* [Required task]
Look through the lines of the material and count those containing "Python". Give that count alone.

## Start Input rows

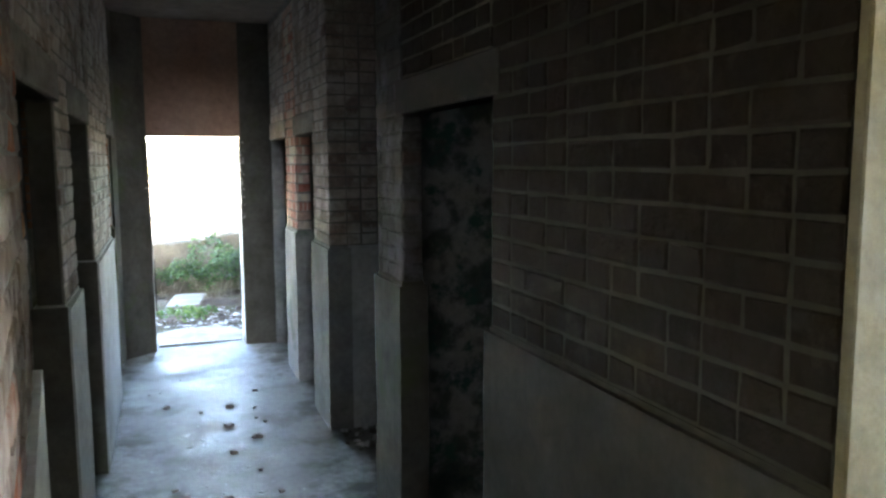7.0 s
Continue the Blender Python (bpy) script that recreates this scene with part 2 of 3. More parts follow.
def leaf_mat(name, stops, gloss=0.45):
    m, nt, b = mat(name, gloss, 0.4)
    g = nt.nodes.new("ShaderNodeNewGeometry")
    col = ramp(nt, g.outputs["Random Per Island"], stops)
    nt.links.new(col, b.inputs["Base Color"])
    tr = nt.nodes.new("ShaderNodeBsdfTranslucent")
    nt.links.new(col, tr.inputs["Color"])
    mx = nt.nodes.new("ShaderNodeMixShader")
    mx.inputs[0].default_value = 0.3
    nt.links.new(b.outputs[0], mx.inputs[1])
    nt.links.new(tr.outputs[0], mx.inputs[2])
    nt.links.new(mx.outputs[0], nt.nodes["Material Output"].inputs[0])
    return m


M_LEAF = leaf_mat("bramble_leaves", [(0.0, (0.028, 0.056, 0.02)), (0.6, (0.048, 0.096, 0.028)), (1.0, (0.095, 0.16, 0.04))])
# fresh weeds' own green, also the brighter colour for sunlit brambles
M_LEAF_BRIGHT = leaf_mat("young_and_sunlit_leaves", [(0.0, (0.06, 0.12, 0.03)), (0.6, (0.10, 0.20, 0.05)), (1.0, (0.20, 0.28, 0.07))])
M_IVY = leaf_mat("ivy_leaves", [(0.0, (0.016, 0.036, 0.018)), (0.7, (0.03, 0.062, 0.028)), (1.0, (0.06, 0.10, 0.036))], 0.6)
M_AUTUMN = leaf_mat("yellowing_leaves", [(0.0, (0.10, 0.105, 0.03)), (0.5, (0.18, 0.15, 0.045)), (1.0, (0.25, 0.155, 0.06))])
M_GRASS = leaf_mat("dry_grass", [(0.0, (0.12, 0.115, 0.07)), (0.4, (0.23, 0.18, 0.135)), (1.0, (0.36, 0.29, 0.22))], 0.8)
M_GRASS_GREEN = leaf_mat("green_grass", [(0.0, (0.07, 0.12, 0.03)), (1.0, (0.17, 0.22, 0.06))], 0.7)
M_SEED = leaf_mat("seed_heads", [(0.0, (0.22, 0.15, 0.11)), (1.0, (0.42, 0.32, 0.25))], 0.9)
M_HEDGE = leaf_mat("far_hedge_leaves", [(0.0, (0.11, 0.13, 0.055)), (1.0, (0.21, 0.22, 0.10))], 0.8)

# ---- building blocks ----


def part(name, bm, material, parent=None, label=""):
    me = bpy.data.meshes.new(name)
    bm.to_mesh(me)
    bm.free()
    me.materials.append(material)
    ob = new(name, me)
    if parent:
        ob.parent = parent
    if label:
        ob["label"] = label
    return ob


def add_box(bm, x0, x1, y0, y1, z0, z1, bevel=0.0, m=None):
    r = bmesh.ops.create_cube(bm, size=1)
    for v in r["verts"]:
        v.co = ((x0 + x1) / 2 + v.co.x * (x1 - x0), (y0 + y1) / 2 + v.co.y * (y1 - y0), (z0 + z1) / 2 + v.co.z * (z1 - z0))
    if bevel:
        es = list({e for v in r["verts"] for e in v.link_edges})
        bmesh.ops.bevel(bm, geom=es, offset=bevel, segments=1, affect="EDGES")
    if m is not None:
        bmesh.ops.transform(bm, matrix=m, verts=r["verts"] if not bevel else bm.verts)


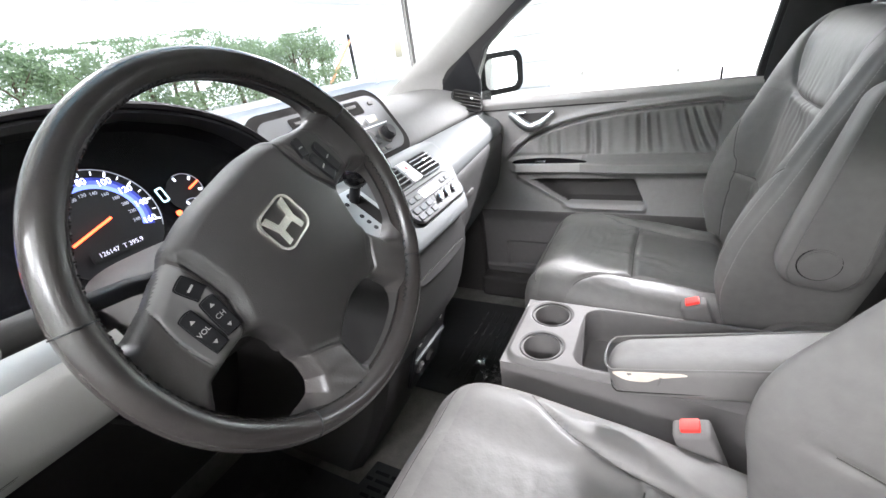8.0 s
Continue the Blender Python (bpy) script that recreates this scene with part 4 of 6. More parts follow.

## End Input rows

* [Task output]
2